_Work instructions:_
In the data below, locate each line with the word "rows" and list it.

_Data shown:_

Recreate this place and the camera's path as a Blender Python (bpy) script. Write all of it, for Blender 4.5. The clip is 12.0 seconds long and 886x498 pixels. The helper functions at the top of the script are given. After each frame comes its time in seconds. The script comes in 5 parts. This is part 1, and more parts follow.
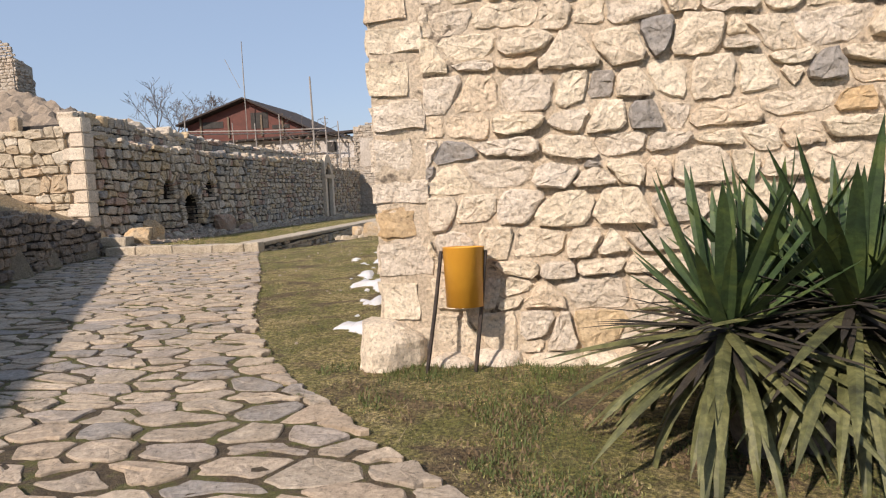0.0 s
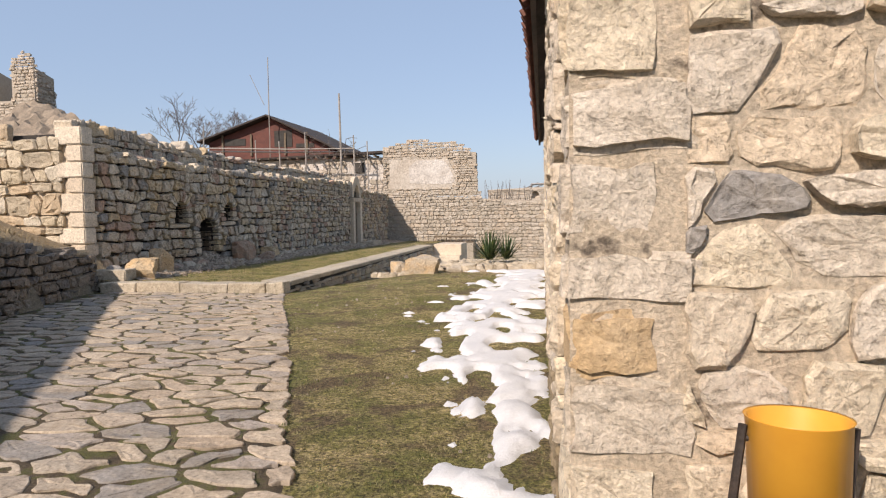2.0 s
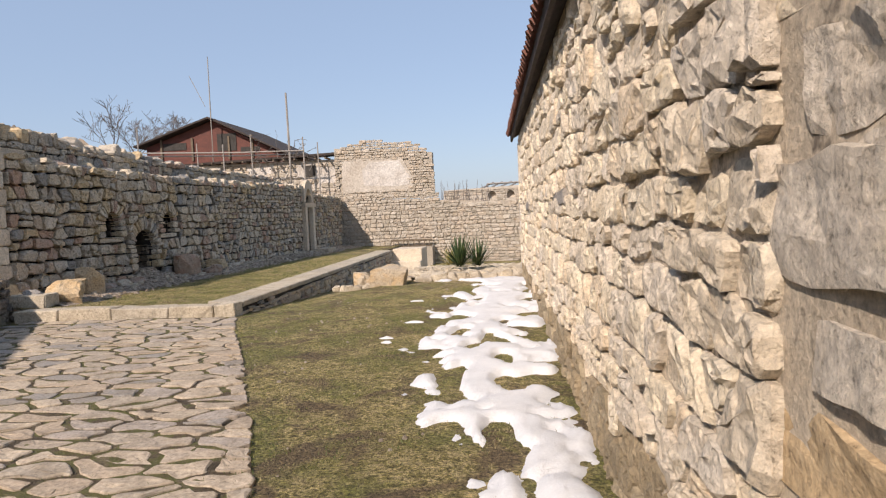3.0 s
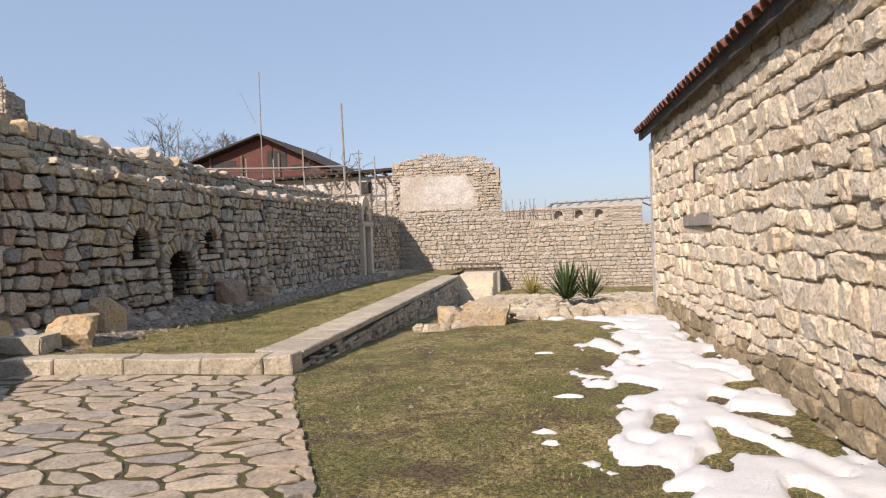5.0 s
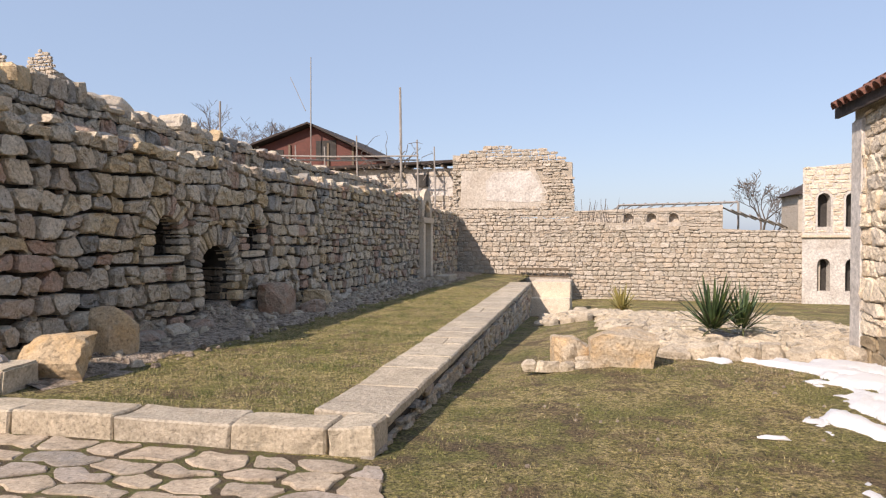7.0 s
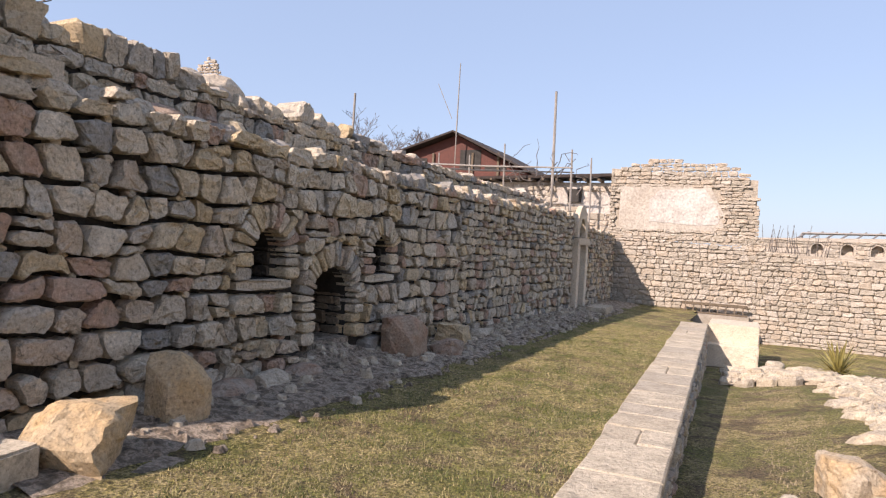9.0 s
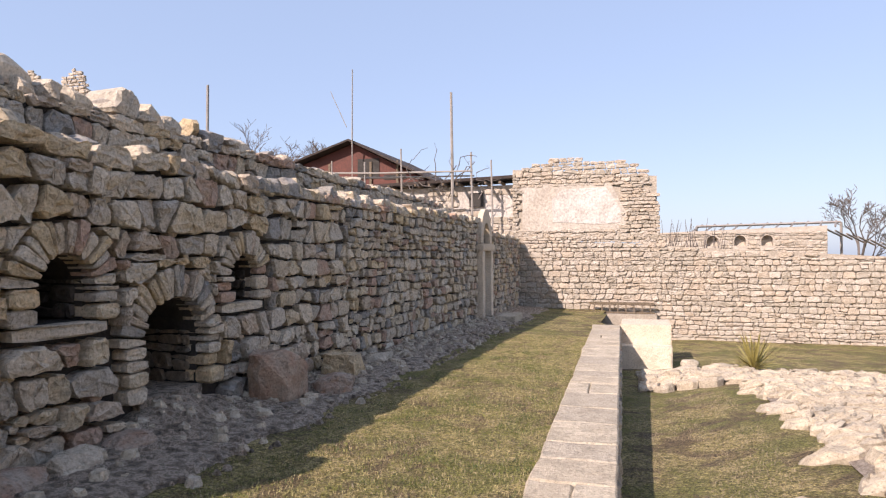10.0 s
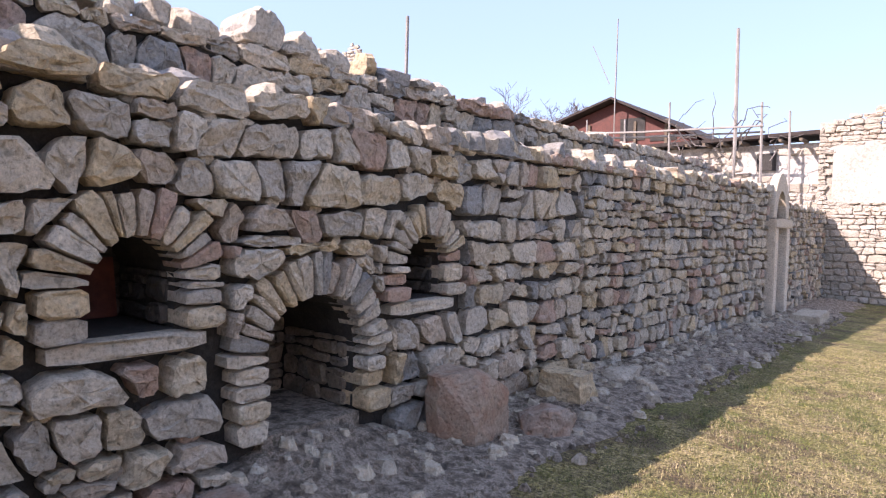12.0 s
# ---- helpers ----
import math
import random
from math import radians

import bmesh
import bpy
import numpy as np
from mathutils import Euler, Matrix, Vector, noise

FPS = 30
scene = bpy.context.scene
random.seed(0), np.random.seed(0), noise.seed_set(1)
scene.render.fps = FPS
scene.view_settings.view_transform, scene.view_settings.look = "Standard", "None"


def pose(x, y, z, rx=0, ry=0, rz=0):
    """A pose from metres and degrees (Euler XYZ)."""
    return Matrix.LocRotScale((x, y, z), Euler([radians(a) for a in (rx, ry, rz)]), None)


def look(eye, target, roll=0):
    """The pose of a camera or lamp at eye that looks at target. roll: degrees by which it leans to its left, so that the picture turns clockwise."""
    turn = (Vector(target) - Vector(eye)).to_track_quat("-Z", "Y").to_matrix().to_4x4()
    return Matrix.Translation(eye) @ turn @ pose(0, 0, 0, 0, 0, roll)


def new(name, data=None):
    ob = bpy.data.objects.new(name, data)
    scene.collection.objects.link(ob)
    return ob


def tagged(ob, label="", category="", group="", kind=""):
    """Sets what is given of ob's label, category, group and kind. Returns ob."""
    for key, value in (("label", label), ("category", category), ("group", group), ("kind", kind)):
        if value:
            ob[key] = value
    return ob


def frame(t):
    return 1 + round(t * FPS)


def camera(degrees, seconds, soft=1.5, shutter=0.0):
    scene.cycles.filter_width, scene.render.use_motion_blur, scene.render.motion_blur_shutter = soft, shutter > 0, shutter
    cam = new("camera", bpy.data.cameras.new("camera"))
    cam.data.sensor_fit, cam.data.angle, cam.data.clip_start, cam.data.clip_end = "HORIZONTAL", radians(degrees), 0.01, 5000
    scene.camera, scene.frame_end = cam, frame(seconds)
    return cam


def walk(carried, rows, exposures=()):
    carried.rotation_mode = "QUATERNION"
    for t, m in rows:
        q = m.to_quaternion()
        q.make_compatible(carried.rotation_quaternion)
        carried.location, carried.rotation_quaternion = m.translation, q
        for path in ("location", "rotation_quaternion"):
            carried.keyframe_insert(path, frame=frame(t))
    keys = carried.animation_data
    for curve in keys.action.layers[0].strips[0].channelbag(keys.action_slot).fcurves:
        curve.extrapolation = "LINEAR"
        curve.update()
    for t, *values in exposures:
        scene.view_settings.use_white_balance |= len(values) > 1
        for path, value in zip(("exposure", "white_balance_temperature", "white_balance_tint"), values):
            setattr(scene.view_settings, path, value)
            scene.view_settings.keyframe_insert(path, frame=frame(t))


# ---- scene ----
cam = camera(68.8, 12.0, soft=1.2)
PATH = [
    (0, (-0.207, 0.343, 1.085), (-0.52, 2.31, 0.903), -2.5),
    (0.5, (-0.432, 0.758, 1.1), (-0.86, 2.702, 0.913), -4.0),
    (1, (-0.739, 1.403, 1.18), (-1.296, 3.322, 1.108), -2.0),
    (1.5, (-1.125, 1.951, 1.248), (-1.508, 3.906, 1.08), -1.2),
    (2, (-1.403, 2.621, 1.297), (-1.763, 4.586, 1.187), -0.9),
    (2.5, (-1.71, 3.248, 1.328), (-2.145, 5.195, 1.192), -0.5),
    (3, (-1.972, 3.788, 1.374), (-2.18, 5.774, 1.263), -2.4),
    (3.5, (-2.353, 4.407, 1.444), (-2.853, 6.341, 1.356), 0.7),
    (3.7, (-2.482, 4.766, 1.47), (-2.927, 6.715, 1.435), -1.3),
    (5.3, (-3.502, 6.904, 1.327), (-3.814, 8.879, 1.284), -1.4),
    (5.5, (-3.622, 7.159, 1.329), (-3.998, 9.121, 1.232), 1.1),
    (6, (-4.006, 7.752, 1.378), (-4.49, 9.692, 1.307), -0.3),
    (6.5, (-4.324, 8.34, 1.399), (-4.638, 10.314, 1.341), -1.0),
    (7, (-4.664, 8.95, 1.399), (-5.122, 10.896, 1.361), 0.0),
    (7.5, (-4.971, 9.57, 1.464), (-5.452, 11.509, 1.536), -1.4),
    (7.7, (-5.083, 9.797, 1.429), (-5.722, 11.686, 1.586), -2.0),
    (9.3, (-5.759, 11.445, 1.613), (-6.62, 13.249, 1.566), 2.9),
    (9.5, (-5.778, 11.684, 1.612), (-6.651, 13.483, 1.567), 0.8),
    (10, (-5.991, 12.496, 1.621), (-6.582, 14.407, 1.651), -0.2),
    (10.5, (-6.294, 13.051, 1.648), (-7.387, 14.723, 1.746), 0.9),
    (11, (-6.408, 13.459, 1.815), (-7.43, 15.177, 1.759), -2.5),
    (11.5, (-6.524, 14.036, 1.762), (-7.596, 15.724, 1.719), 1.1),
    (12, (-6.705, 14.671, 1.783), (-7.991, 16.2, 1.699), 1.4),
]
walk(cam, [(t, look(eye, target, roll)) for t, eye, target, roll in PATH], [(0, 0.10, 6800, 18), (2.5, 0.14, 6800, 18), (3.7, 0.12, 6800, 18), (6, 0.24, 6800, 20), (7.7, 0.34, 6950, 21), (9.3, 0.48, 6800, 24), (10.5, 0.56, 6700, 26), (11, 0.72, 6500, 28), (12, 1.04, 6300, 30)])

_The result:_
def walk(carried, rows, exposures=()):
    for t, m in rows:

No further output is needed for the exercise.